▶ _Provided material_:

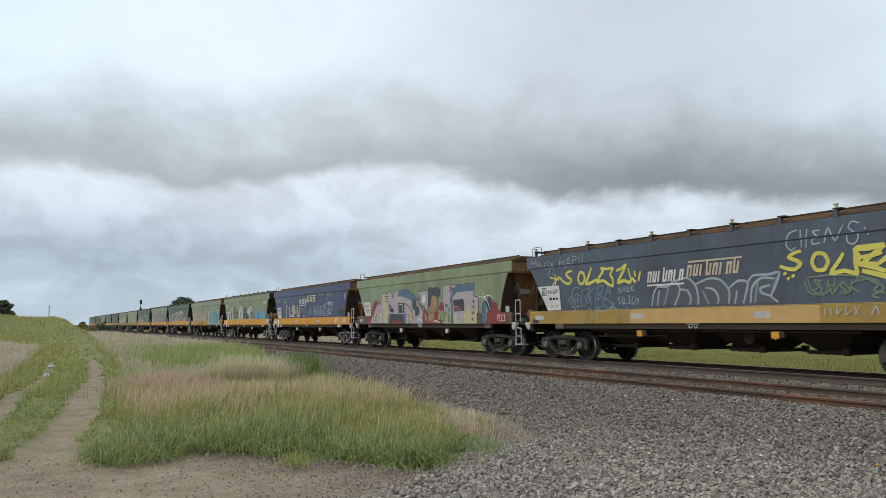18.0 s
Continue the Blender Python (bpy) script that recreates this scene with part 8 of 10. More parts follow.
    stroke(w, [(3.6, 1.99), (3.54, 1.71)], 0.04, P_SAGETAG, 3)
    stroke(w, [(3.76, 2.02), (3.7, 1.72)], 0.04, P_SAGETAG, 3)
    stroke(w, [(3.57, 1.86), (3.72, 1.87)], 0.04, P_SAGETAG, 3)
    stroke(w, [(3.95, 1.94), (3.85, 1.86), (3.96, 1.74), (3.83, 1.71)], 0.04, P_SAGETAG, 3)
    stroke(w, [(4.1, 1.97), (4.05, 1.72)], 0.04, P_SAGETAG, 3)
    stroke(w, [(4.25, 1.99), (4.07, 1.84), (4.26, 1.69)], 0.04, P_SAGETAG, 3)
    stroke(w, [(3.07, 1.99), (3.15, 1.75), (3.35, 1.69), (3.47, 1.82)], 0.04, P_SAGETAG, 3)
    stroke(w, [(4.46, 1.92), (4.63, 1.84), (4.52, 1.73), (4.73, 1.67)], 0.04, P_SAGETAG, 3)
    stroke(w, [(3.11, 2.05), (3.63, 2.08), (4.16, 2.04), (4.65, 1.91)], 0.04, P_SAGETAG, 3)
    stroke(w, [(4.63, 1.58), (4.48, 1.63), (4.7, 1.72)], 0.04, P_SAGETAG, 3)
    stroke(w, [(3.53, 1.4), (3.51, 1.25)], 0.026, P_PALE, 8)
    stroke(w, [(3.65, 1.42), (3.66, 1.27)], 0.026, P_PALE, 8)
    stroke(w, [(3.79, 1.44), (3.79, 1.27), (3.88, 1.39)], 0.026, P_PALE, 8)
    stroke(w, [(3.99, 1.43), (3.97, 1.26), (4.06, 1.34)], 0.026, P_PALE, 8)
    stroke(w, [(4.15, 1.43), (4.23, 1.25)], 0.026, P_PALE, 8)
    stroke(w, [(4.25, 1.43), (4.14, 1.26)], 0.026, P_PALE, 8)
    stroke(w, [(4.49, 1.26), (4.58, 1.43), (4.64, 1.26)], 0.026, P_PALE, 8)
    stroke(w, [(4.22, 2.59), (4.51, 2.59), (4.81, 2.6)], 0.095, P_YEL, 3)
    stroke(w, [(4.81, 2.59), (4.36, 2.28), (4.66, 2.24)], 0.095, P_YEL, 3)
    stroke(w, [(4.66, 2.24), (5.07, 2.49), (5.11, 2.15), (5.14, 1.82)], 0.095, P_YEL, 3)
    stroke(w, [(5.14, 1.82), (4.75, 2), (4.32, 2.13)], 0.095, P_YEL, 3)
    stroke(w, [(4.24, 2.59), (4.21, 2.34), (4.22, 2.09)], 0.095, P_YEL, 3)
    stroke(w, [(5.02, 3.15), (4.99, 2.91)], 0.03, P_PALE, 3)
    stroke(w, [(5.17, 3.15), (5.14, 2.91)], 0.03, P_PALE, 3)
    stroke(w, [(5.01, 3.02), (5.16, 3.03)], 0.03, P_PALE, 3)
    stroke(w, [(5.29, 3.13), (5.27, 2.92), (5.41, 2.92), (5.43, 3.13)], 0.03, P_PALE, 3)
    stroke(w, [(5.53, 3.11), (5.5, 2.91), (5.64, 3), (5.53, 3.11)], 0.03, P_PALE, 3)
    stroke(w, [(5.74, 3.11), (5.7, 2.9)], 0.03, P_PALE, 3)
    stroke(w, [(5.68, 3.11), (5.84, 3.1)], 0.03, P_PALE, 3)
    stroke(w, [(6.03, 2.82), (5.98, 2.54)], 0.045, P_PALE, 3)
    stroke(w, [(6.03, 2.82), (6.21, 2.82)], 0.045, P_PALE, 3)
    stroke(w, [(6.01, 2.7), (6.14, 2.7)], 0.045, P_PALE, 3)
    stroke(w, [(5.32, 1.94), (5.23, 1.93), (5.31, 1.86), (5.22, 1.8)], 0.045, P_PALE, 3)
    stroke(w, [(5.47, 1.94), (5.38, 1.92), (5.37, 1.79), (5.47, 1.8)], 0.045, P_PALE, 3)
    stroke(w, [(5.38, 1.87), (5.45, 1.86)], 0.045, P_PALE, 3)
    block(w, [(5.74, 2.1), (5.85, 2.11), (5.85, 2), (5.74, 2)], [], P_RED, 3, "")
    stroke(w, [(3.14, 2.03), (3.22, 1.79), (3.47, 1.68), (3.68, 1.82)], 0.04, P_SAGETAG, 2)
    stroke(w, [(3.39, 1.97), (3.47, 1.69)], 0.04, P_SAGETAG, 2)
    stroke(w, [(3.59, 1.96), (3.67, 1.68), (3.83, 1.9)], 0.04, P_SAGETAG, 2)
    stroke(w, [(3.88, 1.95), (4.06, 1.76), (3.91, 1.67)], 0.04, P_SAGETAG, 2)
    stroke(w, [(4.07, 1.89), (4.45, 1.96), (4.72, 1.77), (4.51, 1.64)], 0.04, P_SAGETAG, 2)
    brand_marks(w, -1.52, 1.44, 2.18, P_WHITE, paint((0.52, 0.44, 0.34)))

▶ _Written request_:
Copy the listing exactly. Any image in it stays out of the copy.

▶ _Result for this exercise_:
18.0 s
Continue the Blender Python (bpy) script that recreates this scene with part 8 of 10. More parts follow.
    stroke(w, [(3.6, 1.99), (3.54, 1.71)], 0.04, P_SAGETAG, 3)
    stroke(w, [(3.76, 2.02), (3.7, 1.72)], 0.04, P_SAGETAG, 3)
    stroke(w, [(3.57, 1.86), (3.72, 1.87)], 0.04, P_SAGETAG, 3)
    stroke(w, [(3.95, 1.94), (3.85, 1.86), (3.96, 1.74), (3.83, 1.71)], 0.04, P_SAGETAG, 3)
    stroke(w, [(4.1, 1.97), (4.05, 1.72)], 0.04, P_SAGETAG, 3)
    stroke(w, [(4.25, 1.99), (4.07, 1.84), (4.26, 1.69)], 0.04, P_SAGETAG, 3)
    stroke(w, [(3.07, 1.99), (3.15, 1.75), (3.35, 1.69), (3.47, 1.82)], 0.04, P_SAGETAG, 3)
    stroke(w, [(4.46, 1.92), (4.63, 1.84), (4.52, 1.73), (4.73, 1.67)], 0.04, P_SAGETAG, 3)
    stroke(w, [(3.11, 2.05), (3.63, 2.08), (4.16, 2.04), (4.65, 1.91)], 0.04, P_SAGETAG, 3)
    stroke(w, [(4.63, 1.58), (4.48, 1.63), (4.7, 1.72)], 0.04, P_SAGETAG, 3)
    stroke(w, [(3.53, 1.4), (3.51, 1.25)], 0.026, P_PALE, 8)
    stroke(w, [(3.65, 1.42), (3.66, 1.27)], 0.026, P_PALE, 8)
    stroke(w, [(3.79, 1.44), (3.79, 1.27), (3.88, 1.39)], 0.026, P_PALE, 8)
    stroke(w, [(3.99, 1.43), (3.97, 1.26), (4.06, 1.34)], 0.026, P_PALE, 8)
    stroke(w, [(4.15, 1.43), (4.23, 1.25)], 0.026, P_PALE, 8)
    stroke(w, [(4.25, 1.43), (4.14, 1.26)], 0.026, P_PALE, 8)
    stroke(w, [(4.49, 1.26), (4.58, 1.43), (4.64, 1.26)], 0.026, P_PALE, 8)
    stroke(w, [(4.22, 2.59), (4.51, 2.59), (4.81, 2.6)], 0.095, P_YEL, 3)
    stroke(w, [(4.81, 2.59), (4.36, 2.28), (4.66, 2.24)], 0.095, P_YEL, 3)
    stroke(w, [(4.66, 2.24), (5.07, 2.49), (5.11, 2.15), (5.14, 1.82)], 0.095, P_YEL, 3)
    stroke(w, [(5.14, 1.82), (4.75, 2), (4.32, 2.13)], 0.095, P_YEL, 3)
    stroke(w, [(4.24, 2.59), (4.21, 2.34), (4.22, 2.09)], 0.095, P_YEL, 3)
    stroke(w, [(5.02, 3.15), (4.99, 2.91)], 0.03, P_PALE, 3)
    stroke(w, [(5.17, 3.15), (5.14, 2.91)], 0.03, P_PALE, 3)
    stroke(w, [(5.01, 3.02), (5.16, 3.03)], 0.03, P_PALE, 3)
    stroke(w, [(5.29, 3.13), (5.27, 2.92), (5.41, 2.92), (5.43, 3.13)], 0.03, P_PALE, 3)
    stroke(w, [(5.53, 3.11), (5.5, 2.91), (5.64, 3), (5.53, 3.11)], 0.03, P_PALE, 3)
    stroke(w, [(5.74, 3.11), (5.7, 2.9)], 0.03, P_PALE, 3)
    stroke(w, [(5.68, 3.11), (5.84, 3.1)], 0.03, P_PALE, 3)
    stroke(w, [(6.03, 2.82), (5.98, 2.54)], 0.045, P_PALE, 3)
    stroke(w, [(6.03, 2.82), (6.21, 2.82)], 0.045, P_PALE, 3)
    stroke(w, [(6.01, 2.7), (6.14, 2.7)], 0.045, P_PALE, 3)
    stroke(w, [(5.32, 1.94), (5.23, 1.93), (5.31, 1.86), (5.22, 1.8)], 0.045, P_PALE, 3)
    stroke(w, [(5.47, 1.94), (5.38, 1.92), (5.37, 1.79), (5.47, 1.8)], 0.045, P_PALE, 3)
    stroke(w, [(5.38, 1.87), (5.45, 1.86)], 0.045, P_PALE, 3)
    block(w, [(5.74, 2.1), (5.85, 2.11), (5.85, 2), (5.74, 2)], [], P_RED, 3, "")
    stroke(w, [(3.14, 2.03), (3.22, 1.79), (3.47, 1.68), (3.68, 1.82)], 0.04, P_SAGETAG, 2)
    stroke(w, [(3.39, 1.97), (3.47, 1.69)], 0.04, P_SAGETAG, 2)
    stroke(w, [(3.59, 1.96), (3.67, 1.68), (3.83, 1.9)], 0.04, P_SAGETAG, 2)
    stroke(w, [(3.88, 1.95), (4.06, 1.76), (3.91, 1.67)], 0.04, P_SAGETAG, 2)
    stroke(w, [(4.07, 1.89), (4.45, 1.96), (4.72, 1.77), (4.51, 1.64)], 0.04, P_SAGETAG, 2)
    brand_marks(w, -1.52, 1.44, 2.18, P_WHITE, paint((0.52, 0.44, 0.34)))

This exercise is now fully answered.